**Set problem:** Transcribe the whole listing without a single picture.

**Source data:**
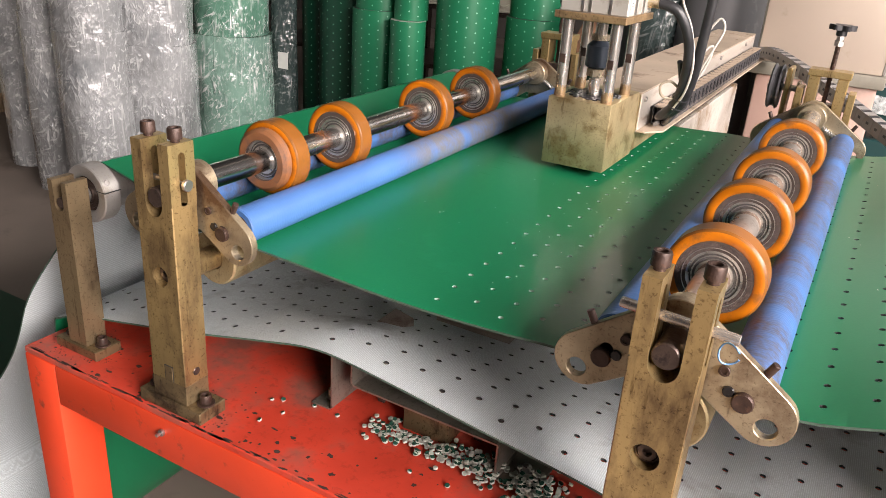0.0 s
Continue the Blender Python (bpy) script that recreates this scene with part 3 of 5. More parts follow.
def wheel(x, y, z, worn=False):
    w = thing("press_wheel", (x, y, z), "orange polyurethane press wheel on a steel ball bearing" if not worn else "worn brown orange polyurethane press wheel with a bearing", "wheel", "press wheels on the roller shafts")
    R, T = 0.062, 0.037
    p0, p1 = (x, y, z), (x, y + 1, z)
    bm = B()
    prof = [(0.002, 0.047), (0.0005, 0.049), (0.0, 0.054), (0.0012, 0.0592), (0.0042, R), (T - 0.0042, R), (T - 0.0012, 0.0592), (T, 0.054), (T - 0.0005, 0.049), (T - 0.002, 0.047)]
    lathe(bm, p0, p1, prof, 56)
    for f in bm.faces:
        c = f.calc_center_median() - Vector((x, y, z))
        f.material_index = 1 if math.hypot(c.x, c.z) > 0.0602 else 0
    part("tyre", bm, [ORANGE, TREAD], w)
    if worn:
        bm = B()
        lathe(bm, p0, p1, [(-0.016, 0.034), (-0.017, 0.046), (-0.013, 0.0515), (-0.001, 0.052), (0.001, 0.034)], 48)
        part("worn_tyre_ring", bm, ORANGE_WORN, w, "worn brown rubber ring")
    o = -0.013 if worn else 0.0
    bm = B()
    lathe(bm, p0, p1, [(0.003 + o, 0.034), (0.002 + o, 0.036), (0.002 + o, 0.047), (0.004 + o, 0.048), (T - 0.004, 0.048), (T - 0.002, 0.047), (T - 0.002, 0.036), (T - 0.003, 0.034)], 48)
    part("hub", bm, HUB, w, "rough dark cast hub")
    for f, s in ((0.003 + o, 1), (T - 0.003, -1)):
        for name, ra, rb, df, dep in (("outer_race", 0.0355, 0.0305, 0.0, 0.003), ("inner_race", 0.0235, 0.0180, 0.0, 0.003), ("hub_lip", 0.0394, 0.0376, -0.0015, 0.003), ("shield_ring", 0.0284, 0.0265, 0.0007, 0.002)):
            fa = f + s * df
            part(name, lathe(B(), p0, p1, [(fa + s * dep, ra), (fa, ra - 0.0004), (fa, rb + 0.0004), (fa + s * dep, rb)], 36), RING, w, "bright turned steel ring")
    for f, s in ((0.0045 + o, 1), (T - 0.0045, -1)):
        bm = B()
        lathe(bm, p0, p1, [(f + s * 0.002, 0.0305), (f, 0.0300), (f + s * 0.0002, 0.0275), (f + s * 0.0012, 0.027), (f + s * 0.0002, 0.0262), (f, 0.0240), (f + s * 0.002, 0.0235)], 40)
        part("bearing_seal", bm, BEARING_SEAL, w)
    return w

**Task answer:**
0.0 s
Continue the Blender Python (bpy) script that recreates this scene with part 3 of 5. More parts follow.
def wheel(x, y, z, worn=False):
    w = thing("press_wheel", (x, y, z), "orange polyurethane press wheel on a steel ball bearing" if not worn else "worn brown orange polyurethane press wheel with a bearing", "wheel", "press wheels on the roller shafts")
    R, T = 0.062, 0.037
    p0, p1 = (x, y, z), (x, y + 1, z)
    bm = B()
    prof = [(0.002, 0.047), (0.0005, 0.049), (0.0, 0.054), (0.0012, 0.0592), (0.0042, R), (T - 0.0042, R), (T - 0.0012, 0.0592), (T, 0.054), (T - 0.0005, 0.049), (T - 0.002, 0.047)]
    lathe(bm, p0, p1, prof, 56)
    for f in bm.faces:
        c = f.calc_center_median() - Vector((x, y, z))
        f.material_index = 1 if math.hypot(c.x, c.z) > 0.0602 else 0
    part("tyre", bm, [ORANGE, TREAD], w)
    if worn:
        bm = B()
        lathe(bm, p0, p1, [(-0.016, 0.034), (-0.017, 0.046), (-0.013, 0.0515), (-0.001, 0.052), (0.001, 0.034)], 48)
        part("worn_tyre_ring", bm, ORANGE_WORN, w, "worn brown rubber ring")
    o = -0.013 if worn else 0.0
    bm = B()
    lathe(bm, p0, p1, [(0.003 + o, 0.034), (0.002 + o, 0.036), (0.002 + o, 0.047), (0.004 + o, 0.048), (T - 0.004, 0.048), (T - 0.002, 0.047), (T - 0.002, 0.036), (T - 0.003, 0.034)], 48)
    part("hub", bm, HUB, w, "rough dark cast hub")
    for f, s in ((0.003 + o, 1), (T - 0.003, -1)):
        for name, ra, rb, df, dep in (("outer_race", 0.0355, 0.0305, 0.0, 0.003), ("inner_race", 0.0235, 0.0180, 0.0, 0.003), ("hub_lip", 0.0394, 0.0376, -0.0015, 0.003), ("shield_ring", 0.0284, 0.0265, 0.0007, 0.002)):
            fa = f + s * df
            part(name, lathe(B(), p0, p1, [(fa + s * dep, ra), (fa, ra - 0.0004), (fa, rb + 0.0004), (fa + s * dep, rb)], 36), RING, w, "bright turned steel ring")
    for f, s in ((0.0045 + o, 1), (T - 0.0045, -1)):
        bm = B()
        lathe(bm, p0, p1, [(f + s * 0.002, 0.0305), (f, 0.0300), (f + s * 0.0002, 0.0275), (f + s * 0.0012, 0.027), (f + s * 0.0002, 0.0262), (f, 0.0240), (f + s * 0.002, 0.0235)], 40)
        part("bearing_seal", bm, BEARING_SEAL, w)
    return w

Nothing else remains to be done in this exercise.